Color relationships are an interesting thing to try to teach students who are color blind, or completely blind. We've been reading the picture book about Esref Amarmagan, the blind artist from Turkey, who had to keep his colored pencils laid out int he same order, and memorized the color of objects, so he could recreate them in paint in a way that made sense to future viewers.



When I asked one class,"What color is a watermelon?" A couple girls, with some vision, answered, "Green!" But when I followed up by asking about the color of the inside of a watermelon, a boy, with no vision, eagerly said, "Green!" The only way for kids like him to know the colors of things is to be told.
So we talked about the color of things, and then we worked collaboratively to make a giant collage of hundreds of 1 inch squares of color.  First, I used Elmer's glue to trace the giant chart paper grid. After it dried, students felt the squares and were able to independently glue and  place their pre-cut 1" squares or origami paper. 

To avoid gluing the color side down or having to tell each student the color of each square they picked up, I gave them a tool to tell them the color of things, It's the APH Color Test, and you just press it against something and push the button and it will tell you what it is (as shown in the video below). Everyone got a kick out of testing their skin color. Apparently mine is "murky gray beige" or "gray pink" so that information will come in handy next time I buy make up.

Each child also made his/her own, "Homage to 'Homage to the Square'" piece gluing various colored squares together and trying to explain why they thought their combination was working.




Extra time meant gridding another giant piece of graph paper with glue and having students use dot makers to make color clusters and patterns. What a corful way to start the school year!




Wednesday, August 16, 2017

Teaching Linear Perspective to The Blind

In the book, PAINTING IN THE DARK,  ESREF ARMAGAN, BLIND ARTIST, Rachelle Burk describes how a blind boy, growing up in Turkey during the 1950's and '60's, wanted to learn about perspective,  which is, "creating a three dimensional appearance on a flat surface. This was a difficult concept so he sought the advice of an art professor who explained how size and angles show depth in a picture. The professor drew examples for Esref to feel, demonstrating how a road or bridge appears to narrow to a point as it stretches into the distance. Esref understood applied the methods to his work. He practiced until he could paint in perspective as well as many sighted artist."

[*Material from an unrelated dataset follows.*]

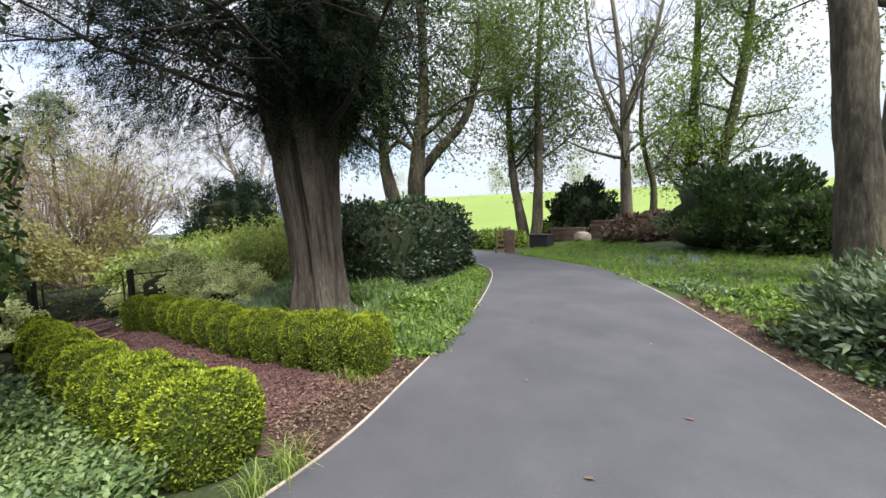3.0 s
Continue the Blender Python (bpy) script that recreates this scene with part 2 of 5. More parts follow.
L_BLUEBELL = leaf_mat("bluebell_flower", (0.14, 0.13, 0.4), (0.33, 0.32, 0.68), 0.5, 0.3)
L_YELLOW = leaf_mat("yellow_petal", (0.7, 0.5, 0.01), (0.85, 0.68, 0.02), 0.5, 0.3)
L_DRY = leaf_mat("dead_leaf_litter", (0.045, 0.026, 0.018), (0.24, 0.16, 0.11), 0.8, 0.1)
L_REDCHIP = leaf_mat("red_bark_chip", (0.045, 0.02, 0.019), (0.2, 0.105, 0.095), 0.85, 0.0)
L_PINE = leaf_mat("pine_needles", (0.03, 0.055, 0.03), (0.1, 0.14, 0.07), 0.55, 0.2)
L_PINEBROWN = leaf_mat("brown_pine_needles", (0.1, 0.075, 0.04), (0.2, 0.17, 0.09), 0.6, 0.2)
# same painted haze for the crest trees' fine twigs
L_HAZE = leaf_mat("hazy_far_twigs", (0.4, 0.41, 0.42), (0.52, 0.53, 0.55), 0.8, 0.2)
L_FIELDHEDGE = leaf_mat("field_hedge_leaf", (0.08, 0.14, 0.02), (0.24, 0.32, 0.05), 0.5, 0.3)


# ---- building helpers ----
def thing(name, label, category, at=(0, 0, 0), group="", kind=""):
    ob = new(name)
    ob.empty_display_size = 0.2
    ob.location = at
    return tagged(ob, label, category, group, kind)


def link_mesh(name, me, mat, parent=None, label=""):
    me.materials.append(mat)
    ob = new(name, me)
    if parent is not None:
        ob.parent = parent
    return tagged(ob, label) if label else ob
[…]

All of my art students are legally blind, which means they have 20/200 or worse vision, in their best eye, with glasses. I teach those with a little bit of vision, two-point perspective drawing much as I would a sighted child. We start with a horizon line with two vanishing points at either end (often going off the page onto paper taped underneath) and then determine where the tallest vertical line, the closest corner of a building, will intersect the horizon line.  Lines are drawn from top of the vertical line down to each vanishing point and from the bottom of the verticle line up to the points.  The width of the front of the building is determined by cutting the triangle made from the building corner to one point, with another vertical line. Another vertical line is used to make the side of the building.



For students with no vision at all, the process was a little more abstract. They followed the instructions using using wiki sticks. I traced their wiki stick lines with hot glue, and then removed the wiki sticks, to make it more permanent and able to withstand coloring.


Some low vision students used a Visio Book, a closed circuit TV, as a magnifier to add details.


Just because perspective drawing is a concept based on visual illusion, doesn't mean that the visually impaired can't rise to the challenge of learning something about how their sighted friends experience the world. In fact, in Burk's book, she explained that when Esref Armagan had an MRI done while painting,  the part of his brain that controls sight, lit up. He was able to see with his finger tips, and others can learn to do the same.